Nur dass sich Heidi die Ideen für ihre (im Gegensatz zu obigen Beispielen sehr ironischen) Stücke wie gesagt aus anderen Feldern holt, als da wären: Raumfahrt. Gedankenkontrolle. Designer-Babies und Klone. Kryonik und Klimawandel. Nie als gegen die Übel der Welt anklampfende Protestsängerin freilich, sondern stets als Akteurin (vergleiche dazu das in mehrfacher Hinsicht verwandte "Corporate Cannibal" von Grace Jones). Und immer wieder, auch auf Heidis Website, kommt das Thema Überwachung hoch: Smile to the lens that loves you so. Immerhin lebt sie heute im Land mit der weltweit größten Dichte an Überwachungskameras und hat sich - so jedenfalls die Fama - für ihr musikalisches Pseudonym von George Lucas' Erstlingswerk "THX 1138" inspirieren lassen: Ein Film, der sich um die Nummern statt Namen tragenden BürgerInnen eines künftigen Überwachungsstaats dreht. Passend dazu auch "Liberty", ein Killer von einem Dancefloor-Stück, mit dem Heidi der Zeit nachgrantelt, als man in Kinos und Flugzeugen noch rauchen durfte. Und wieder folgt in der letzten Strophe ein Perspektivenwechsel: Aus liberty I want you back now wird ganz unvermutet liberty stay away, my phoney friend - da haben in der Zwischenzeit wohl wieder die bunten persönlichkeitsverändernden Pillen gegriffen! Willkommen Fremdbestimmung ...

... und wellllcome on board, be prepared for a llllong journey in den Weltraum mit dem zweiteiligen Stück "Space", das in seiner Kitschigkeit irgendwie wirklich rührend rüberkommt, man soll's nicht glauben. Finnland ist nebenbei bemerkt die einzige Region der Welt, in der das "L" noch breiter ausgesprochen wird als in Meidling.

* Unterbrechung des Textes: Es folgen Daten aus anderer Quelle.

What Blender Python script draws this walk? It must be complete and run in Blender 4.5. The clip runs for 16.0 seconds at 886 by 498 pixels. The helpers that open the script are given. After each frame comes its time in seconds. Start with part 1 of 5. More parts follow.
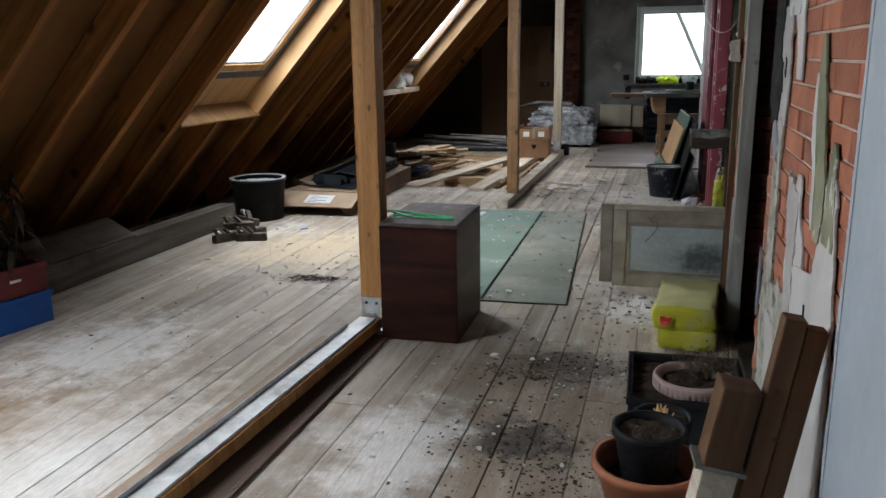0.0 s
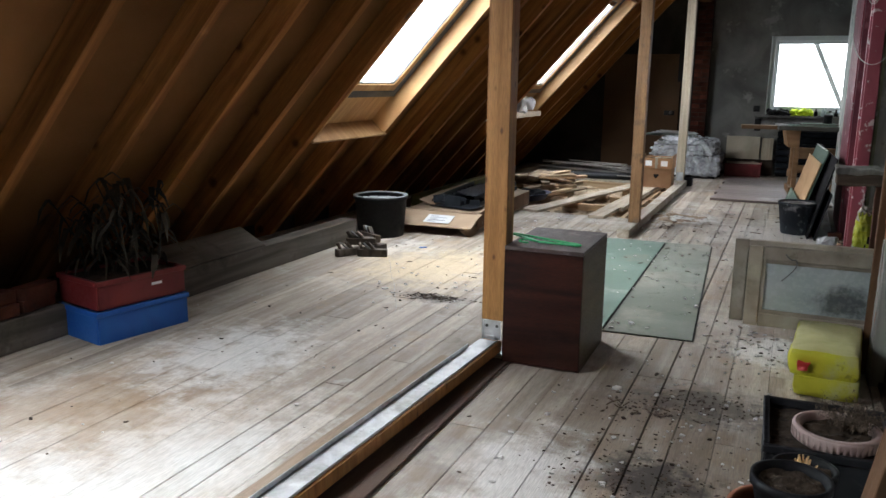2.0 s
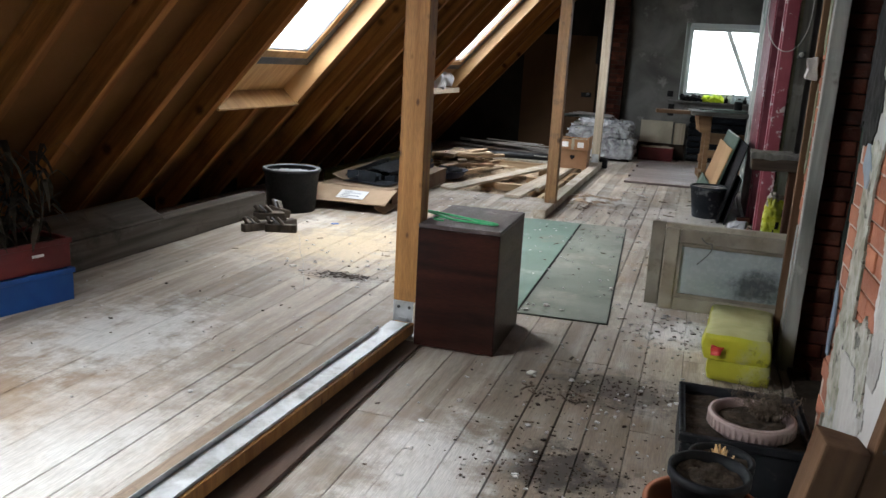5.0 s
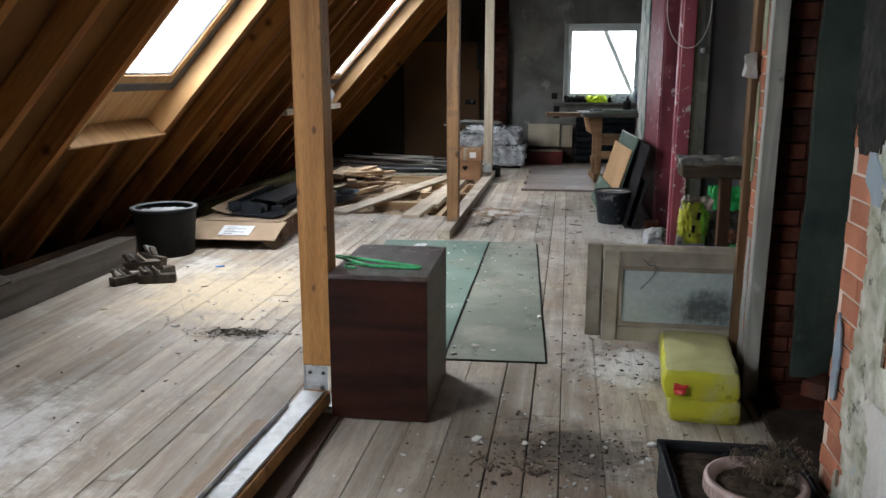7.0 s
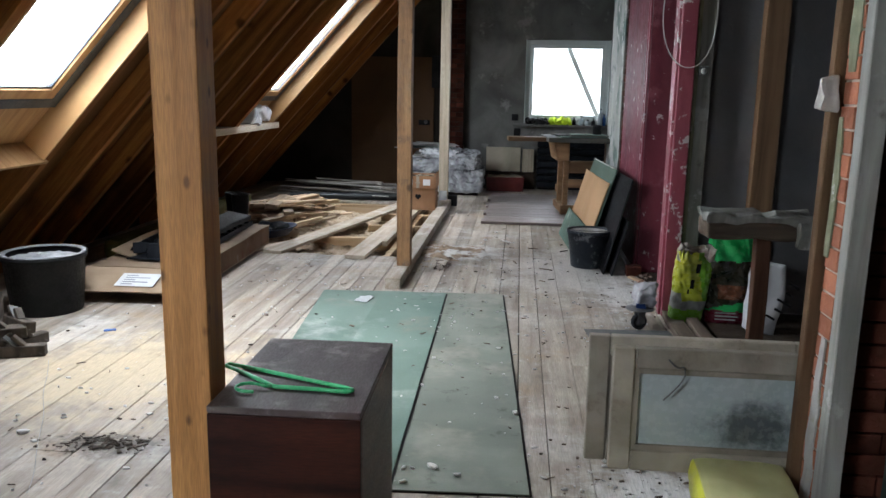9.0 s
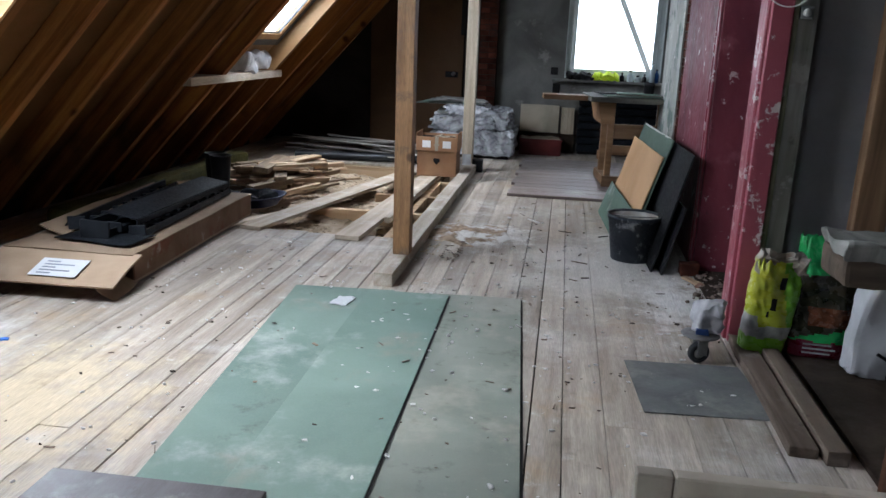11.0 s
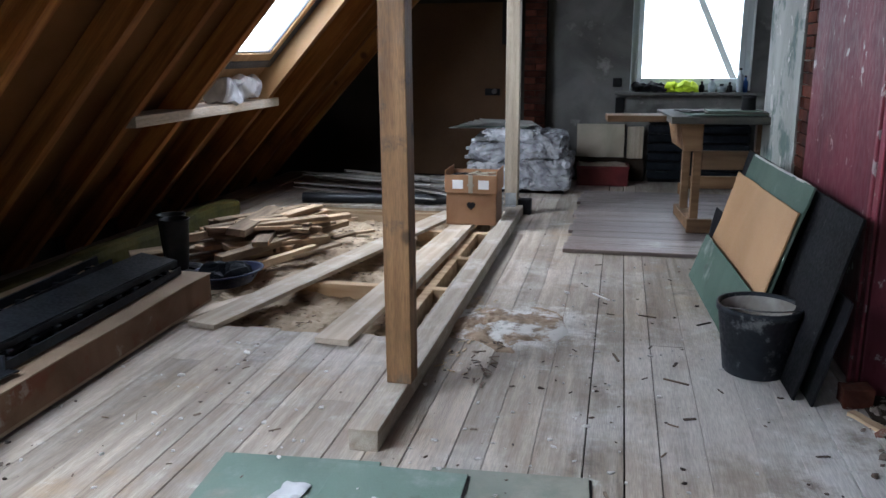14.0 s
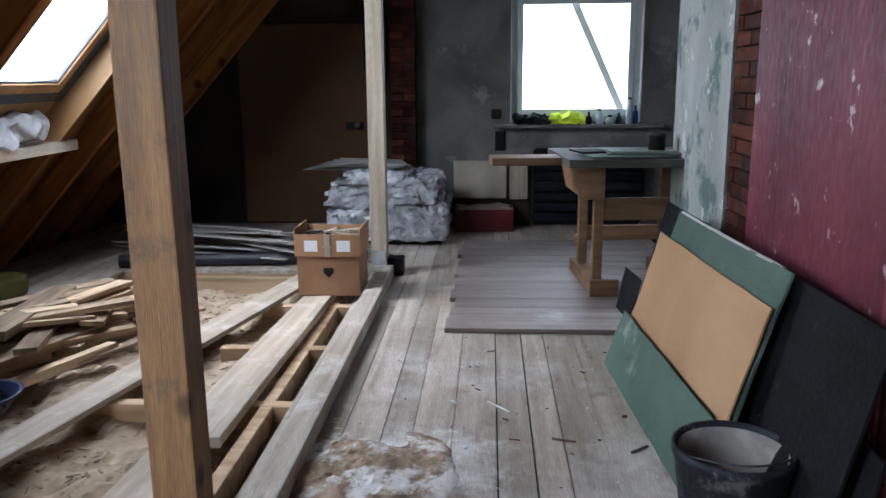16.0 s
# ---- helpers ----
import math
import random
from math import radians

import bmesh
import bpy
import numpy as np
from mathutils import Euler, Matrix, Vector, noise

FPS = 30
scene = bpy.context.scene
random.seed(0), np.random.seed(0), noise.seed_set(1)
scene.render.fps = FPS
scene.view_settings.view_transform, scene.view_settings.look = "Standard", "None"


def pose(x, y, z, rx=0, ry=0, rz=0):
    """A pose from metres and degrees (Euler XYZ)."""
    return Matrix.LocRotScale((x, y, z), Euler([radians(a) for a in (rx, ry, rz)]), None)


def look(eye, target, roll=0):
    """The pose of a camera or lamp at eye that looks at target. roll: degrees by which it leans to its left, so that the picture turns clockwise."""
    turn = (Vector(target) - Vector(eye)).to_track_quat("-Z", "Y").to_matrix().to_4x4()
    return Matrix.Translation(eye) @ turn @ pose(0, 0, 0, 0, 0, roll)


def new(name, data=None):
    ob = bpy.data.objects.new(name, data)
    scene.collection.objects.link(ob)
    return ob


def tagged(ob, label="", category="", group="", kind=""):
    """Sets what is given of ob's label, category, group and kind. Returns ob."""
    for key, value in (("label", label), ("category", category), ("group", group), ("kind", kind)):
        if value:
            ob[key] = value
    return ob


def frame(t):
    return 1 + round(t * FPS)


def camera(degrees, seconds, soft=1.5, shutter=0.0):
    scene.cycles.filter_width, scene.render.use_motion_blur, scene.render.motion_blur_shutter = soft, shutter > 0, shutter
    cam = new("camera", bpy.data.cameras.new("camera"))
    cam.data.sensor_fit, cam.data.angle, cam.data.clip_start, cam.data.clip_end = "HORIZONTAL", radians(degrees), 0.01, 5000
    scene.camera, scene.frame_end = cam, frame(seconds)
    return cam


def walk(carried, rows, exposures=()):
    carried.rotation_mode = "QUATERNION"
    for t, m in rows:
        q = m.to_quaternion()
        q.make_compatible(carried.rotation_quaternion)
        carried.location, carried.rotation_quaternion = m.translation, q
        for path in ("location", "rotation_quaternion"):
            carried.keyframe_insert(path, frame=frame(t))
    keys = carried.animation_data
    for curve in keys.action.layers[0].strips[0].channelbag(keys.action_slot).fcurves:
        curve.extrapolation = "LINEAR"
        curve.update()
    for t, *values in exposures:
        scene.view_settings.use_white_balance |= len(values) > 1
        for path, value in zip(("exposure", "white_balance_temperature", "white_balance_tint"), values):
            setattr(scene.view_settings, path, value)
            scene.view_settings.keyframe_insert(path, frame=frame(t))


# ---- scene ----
cam = camera(58.3, 16.0)
METRES, EYE, TILT, LEAN, TURN = 6.9, 1.5, 0.0, 0.0, 15.6
ROWS = [
    (0.0, 0.0, 0.0, 0.0, -0.18, -13.54, 0.75),
    (0.5, -0.0004, -0.0004, 0.0044, -1.09, -11.7, 1.42),
    (1.0, -0.0006, -0.0022, 0.0057, -2.21, -10.0, 1.19),
    (1.5, -0.0087, -0.002, 0.0034, 0.77, -10.29, -0.94),
    (2.0, -0.0145, 0.0015, -0.0003, 8.02, -11.89, -0.73),
    (2.5, -0.0147, 0.001, 0.001, 10.44, -11.01, -1.01),
    (3.0, -0.017, 0.004, -0.0009, 6.99, -11.15, -2.1),
    (5.5, -0.014, 0.0477, -0.0073, 0.44, -13.77, -3.44),
    (6.0, -0.0191, 0.0687, -0.0076, -3.01, -13.87, -3.06),
    (6.5, -0.0325, 0.0915, -0.0016, -5.72, -11.51, 0.07),
    (7.0, -0.0347, 0.124, -0.0036, -6.76, -12.39, -0.05),
    (7.5, -0.0332, 0.1626, -0.0013, -2.92, -12.04, -2.65),
    (8.0, -0.0307, 0.2042, -0.0034, -5.57, -12.63, -2.94),
    (8.5, -0.0282, 0.2428, 0.0014, -11.44, -12.76, -2.05),
    (9.0, -0.0114, 0.294, 0.0001, -10.11, -11.23, -1.01),
    (11.5, 0.0659, 0.5176, -0.0048, -6.69, -15.48, -2.31),
    (12.0, 0.0801, 0.5602, -0.0048, -8.01, -15.83, -2.52),
    (12.5, 0.0937, 0.6057, -0.0057, 0.18, -16.26, -1.43),
    (13.0, 0.0987, 0.6518, -0.0099, 3.28, -16.82, -1.05),
    (13.5, 0.1011, 0.6977, -0.0042, -1.7, -16.28, -1.07),
    (14.0, 0.1104, 0.7491, -0.0041, -3.22, -13.94, 0.36),
    (14.5, 0.1179, 0.7929, -0.0057, -8.36, -14.1, -1.01),
    (15.0, 0.1204, 0.8412, -0.0014, -12.61, -13.93, 1.36),
    (15.5, 0.1349, 0.8931, -0.0025, -13.93, -13.36, 1.62),
    (16.0, 0.1468, 0.9399, -0.0004, -12.32, -12.28, 0.43),
]
walk(cam, [(t, pose(0, 0, EYE, TILT, LEAN, TURN) @ pose(METRES * x, METRES * y, METRES * z, 90 + pitch, roll, yaw)) for t, x, y, z, yaw, pitch, roll in ROWS],
     [(0, -0.68, 6620, 14), (0.5, -0.48, 6660, 14), (1.0, -0.36, 6660, 14), (6, -0.33, 6720, 14), (9, -0.32, 6400, 14), (12, -0.45, 6050, 16), (14.5, -0.44, 5980, 16), (16, -0.38, 5950, 16)])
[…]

"Malfunction", vom Debüt-Album "HK 119"

"Avaruusasema" ("Weltraumstation") schließt die Mini-Trilogie in Heidis Muttersprache und zu weltmusikalischen Anklängen ab und gibt ihr überdies Gelegenheit Eartha Kitt-mäßig zu schnurren. Als Gegenpol zu diesen ruhigen, trippigen Tracks sei noch ganz ausdrücklich der Album-Höhepunkt "What Am I" hervorgestrichen, in dem Heidi wie einstens Danielle Dax, Klaus Nomi und andere Disco-Diven der 80er-Gegenkultur im Hochtempo transzendiert. Explosiv! Und wenn ich schon mitten im Namedropping bin: Debbie Harry bietet sich, quer über das gesamte Album betrachtet, als offensichtlichster Vergleich für HK 119 an. Nicht nur der stählernen Stimme wegen, sondern auch, weil Blondie ja ebenfalls Songs zu Heftroman-Themen wie Geheimagenten, Riesenameisen und Heckenschützen schrieben, ehe sie in die kommerziell erfolgreichere Ich-Du-Wir-Perspektive wechselten. Als sie das wieder umkehrten, war's dann auch mit der Hitparade wieder vorbei.

Heidi Kilpelainen, die sich in Musik und visueller Umsetzung (Frisuren, Fummel, Videos) zum genreübergreifenden Kunstprodukt in eigener Sache stilisiert, werden solche strategischen Überlegungen vermutlich egal sein. "Fast, Cheap And Out Of Control" ist jedenfalls eine Packung herrlich trashiger Space-Disco mit mehr Köpfchen, als es auf den ersten Blick scheint. Oder in Heidis Worten: It's a llllovely, llllovely trip to space.